The test statistic here is 0.09. We simulate 10,000 datasets under the null hypothesis that the proportion of people who believe cloning should be allowed is 0.12. The estimated p-value from these 10,000 repetitions is 0.0043, which means that the proportion of the observations in our simulations that are as extreme or more extreme than what we observed from the true sample is 0.0043.

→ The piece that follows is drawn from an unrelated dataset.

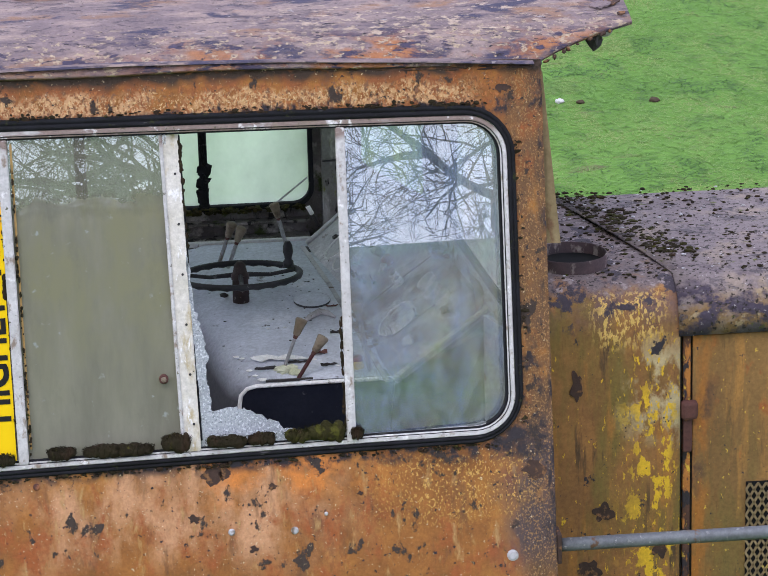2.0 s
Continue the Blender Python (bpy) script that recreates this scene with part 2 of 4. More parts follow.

We conclude that we have strong evidence against the null hypothesis that 12% of people believe that cloning humans should be allowed. In other words, we conclude that the percentage of people who believe cloning should be allowed is not equal to 12%, and we have strong evidence that the data contradicts the headline

(ii)  "Poll reports that 90% of people believe cloning humans should not be allowed"
set.seed(32)
calculate_pvalue_cloning(prop_cloning = 0.10, repetitions = 10000);
## [1] 0.2921

The test statistic here is 0.09. We simulate 10,000 datasets under the null hypothesis that the proportion of people who believe cloning should not be allowed is 0.90 (or equivalently, that the proportion of people who believe cloning should be allowed is 0.10). The estimated p-value from these 10,000 repetitions is 0.2921, which means that the proportion of the observations in our simulation that are as extreme or more extreme than what we observed from the true sample is 0.2921.

We conclude that we have no evidence against the null hypothesis that 10% of people believe that cloning humans should be allowed (or equivalently, that 90% of people believe that cloning humans should NOT be allowed). In other words, the data does not contradict the headline in this case.